◆ TASK REQUIREMENTS:
Transcribe the material word for word, but without the images.

** begin COLLECTED MATERIAL **

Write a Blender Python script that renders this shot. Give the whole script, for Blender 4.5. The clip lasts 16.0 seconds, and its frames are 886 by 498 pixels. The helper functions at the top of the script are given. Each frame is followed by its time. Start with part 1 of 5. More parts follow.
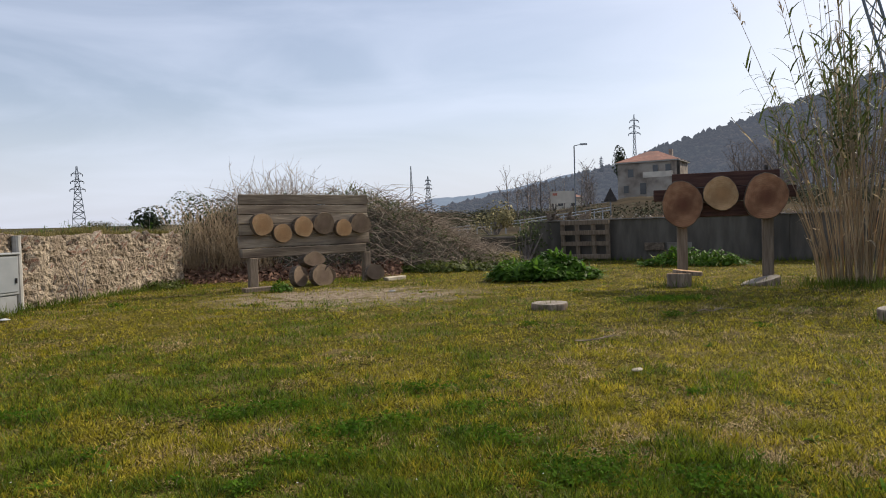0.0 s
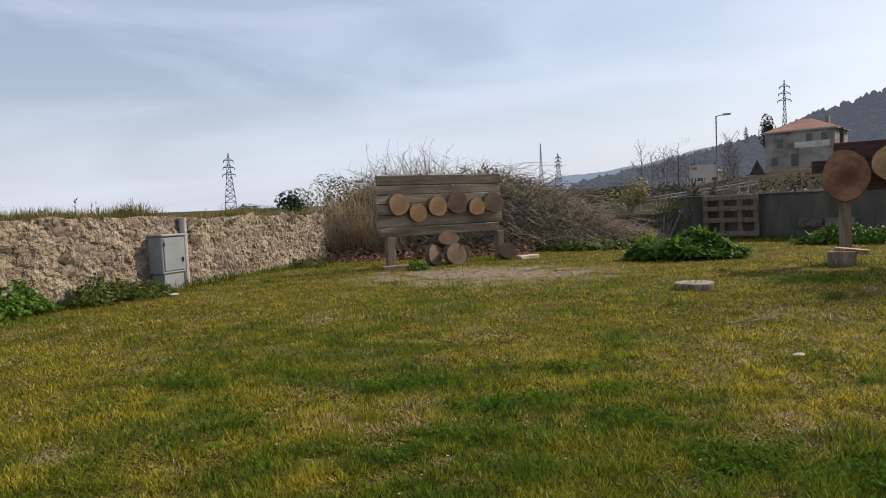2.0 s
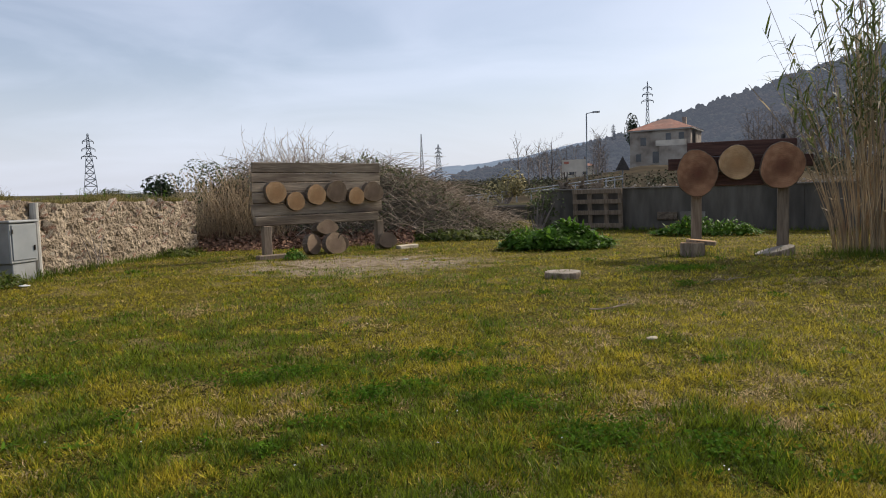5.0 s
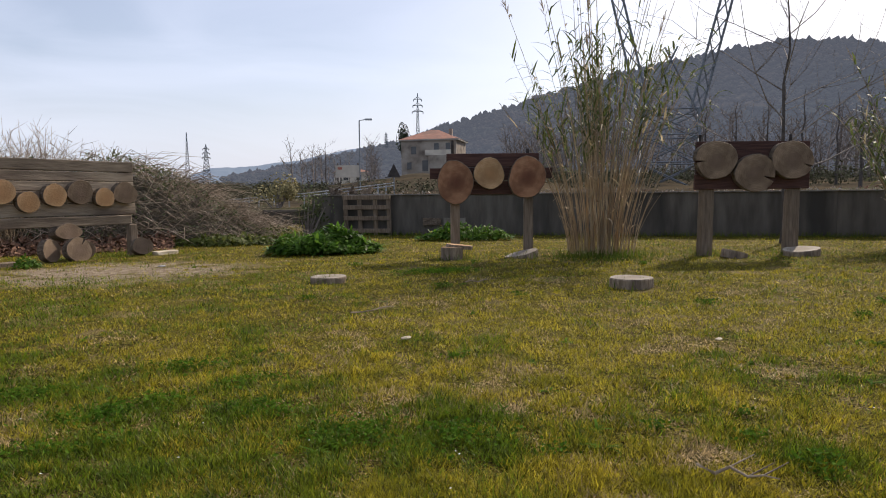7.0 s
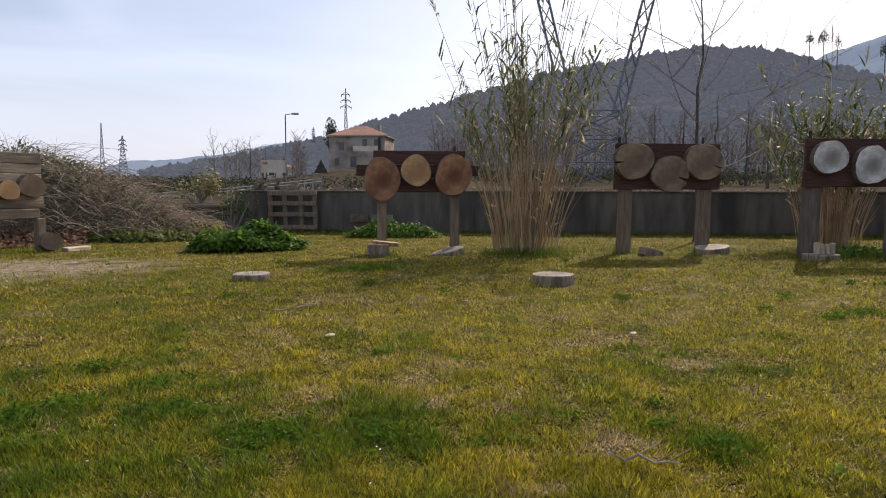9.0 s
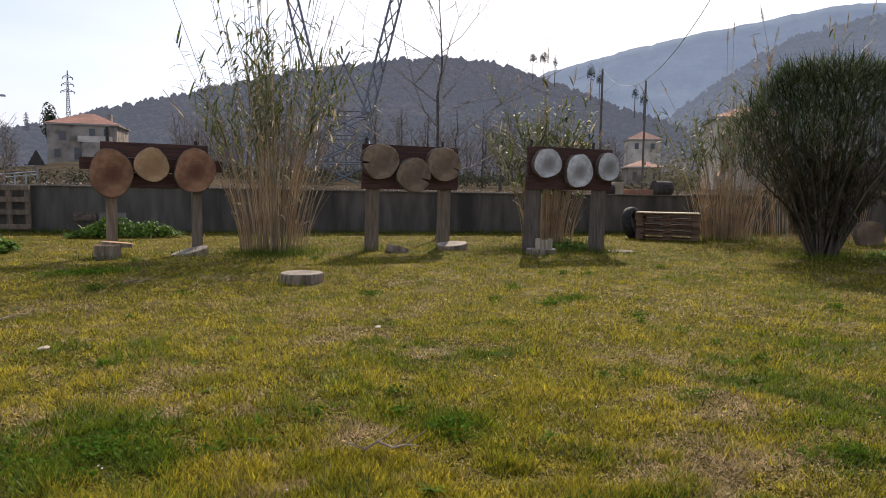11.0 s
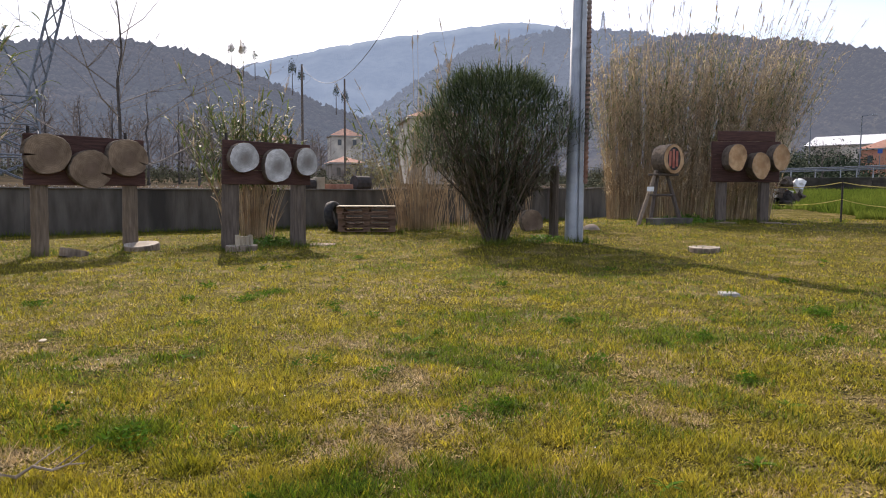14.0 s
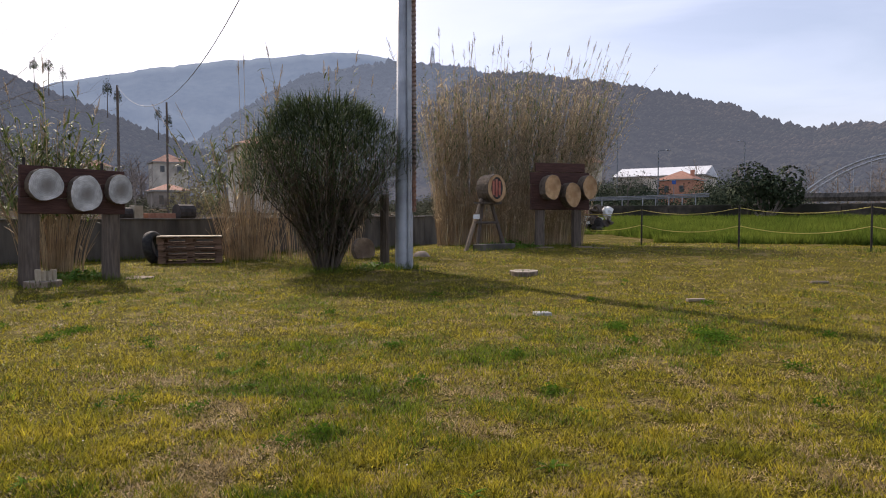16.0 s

** end COLLECTED MATERIAL **

◆ RESULT FOR THIS TASK:
Write a Blender Python script that renders this shot. Give the whole script, for Blender 4.5. The clip lasts 16.0 seconds, and its frames are 886 by 498 pixels. The helper functions at the top of the script are given. Each frame is followed by its time. Start with part 1 of 5. More parts follow.
0.0 s
2.0 s
5.0 s
7.0 s
9.0 s
11.0 s
14.0 s
16.0 s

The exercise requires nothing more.